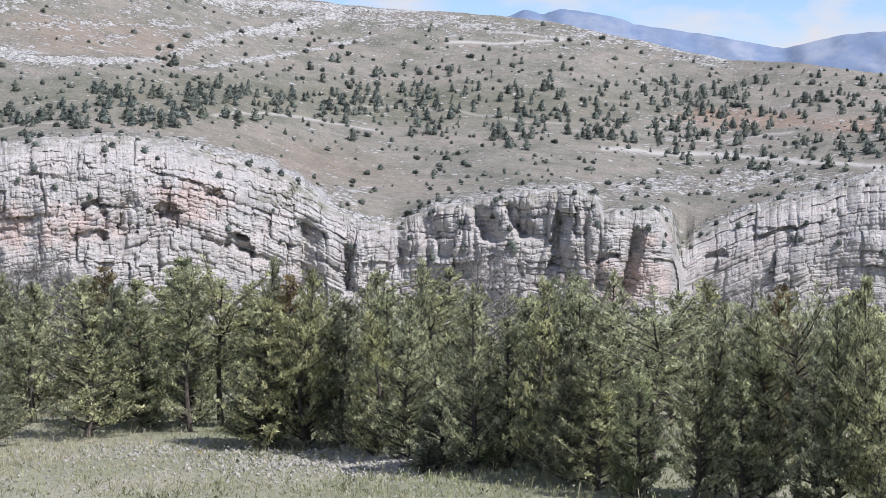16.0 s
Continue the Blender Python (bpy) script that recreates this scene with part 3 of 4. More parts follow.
def hill_rock(az, el):
    rim = np.clip(1.0 - (el - rim_el(az)) / 0.3 + 0.6 * fbm(az * 1.6, el * 2.0, 5, 3), 0, 1)
    az0, el0 = az, el
    az, el = az + 1.6 * fbm(az * 0.5, el * 0.9, 31, 4, 0.6), el + 0.55 * fbm(az * 0.5, el * 0.9, 47, 4, 0.6)
    m = 0.42 * blob(az, el, -1.0, 3.4, 8.0, 3.2, 0.1) + 0.46 * blob(az, el, 4.6, 2.3, 4.6, 1.3, 0.12) + 0.36 * blob(az, el, 13, 5.6, 8, 1.5) + 0.42 * blob(az, el, -7, 0.2, 7, 0.9, 0.1) + 0.4 * blob(az, el, -12, -0.8, 4, 0.7)
    m = m + 0.42 * blob(az, el, 20.5, 5, 2.8, 1.3, 0.35) + 0.36 * blob(az, el, 36, 4.4, 8, 0.4, -0.1) + 0.42 * blob(az, el, 46, 3.3, 3, 0.35, -0.28) + 0.44 * blob(az, el, 49, -1.5, 6, 0.6, 0.1) + 0.44 * blob(az, el, 33, -1.2, 3.4, 0.7, -0.3)
    m = m * (1 - 0.8 * blob(az, el, 9.5, 1.5, 4.2, 0.8, 0.3)) * (1 - 0.7 * blob(az, el, -8.5, 1.4, 1.8, 0.6, 0.3))
    band = 0
    for line_az, line_el, width, strong in LEDGES:
        e = np.interp(az0, line_az, line_el) + 0.05 * fbm(az0 * 2.2, 4.0, line_az[0], 3)
        inside = sstep(line_az[0] - 0.25, line_az[0] + 0.25, az0) * (1 - sstep(line_az[-1] - 0.25, line_az[-1] + 0.25, az0))
        band = band + strong * inside * np.exp(-(((el0 - e) / width) ** 2)) * (0.75 + 0.6 * fbm(az0 * 3, el0 * 3, line_az[-1], 2))
    # thin beds that crop out in lines: steep in the west, level over the spur, sagging in a bowl farther east
    warp = 0.10 * fbm(az0 * 1.5, el0 * 1.5, 71, 3)
    bowl = np.interp(az0, [18, 19.8, 22.5, 25.1, 27.3, 31, 36, 44, 50], [2.2, 3.4, 3.25, 2.66, 2.66, 3.3, 4.0, 3.7, 2.6])
    lines = 0
    for v, run, where in ((el0 - 1.0 * az0, 0.5, blob(az0, el0, 0.5, 3.4, 5.5, 2.4)), (el0 - 0.12 * az0, 0.55, blob(az0, el0, -7, 0.3, 7, 1.6, 0.1) + blob(az0, el0, 6.5, 2.6, 5.5, 1.3, 0.12) + blob(az0, el0, 12, 5.2, 7, 1.4)), (el0 - bowl, 0.6, blob(az0, el0, 26, 4.0, 8.5, 1.7) + 0.8 * blob(az0, el0, 42, 3.6, 9, 0.8, -0.06) + 0.6 * blob(az0, el0, 49, 0.1, 6, 1.1))):
        ridge = 1 - np.abs(vnoise(az0 * run, (v + warp) * 5.5, 12)) * 2.2
        fine = 1 - np.abs(vnoise(az0 * run * 2, (v + warp) * 11.0, 15)) * 2.2
        lines = lines + np.clip(where, 0, 1) * np.clip(np.maximum(ridge, 0.8 * fine), -0.5, 1) * (0.6 + 0.9 * fbm(az0 * 1.2, el0 * 2.2, 77, 3))
    return 0.262 + np.clip(m, 0, 0.46) * 0.30 + np.clip(band, 0, 1) * 0.34 + rim * (0.09 + 0.09 * sstep(31, 34, az0)) + 0.13 * np.clip(lines, -0.35, 1)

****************

» Your task:
Show each line holding the word "that".

» Full response:
Continue the Blender Python (bpy) script that recreates this scene with part 3 of 4. More parts follow.
    # thin beds that crop out in lines: steep in the west, level over the spur, sagging in a bowl farther east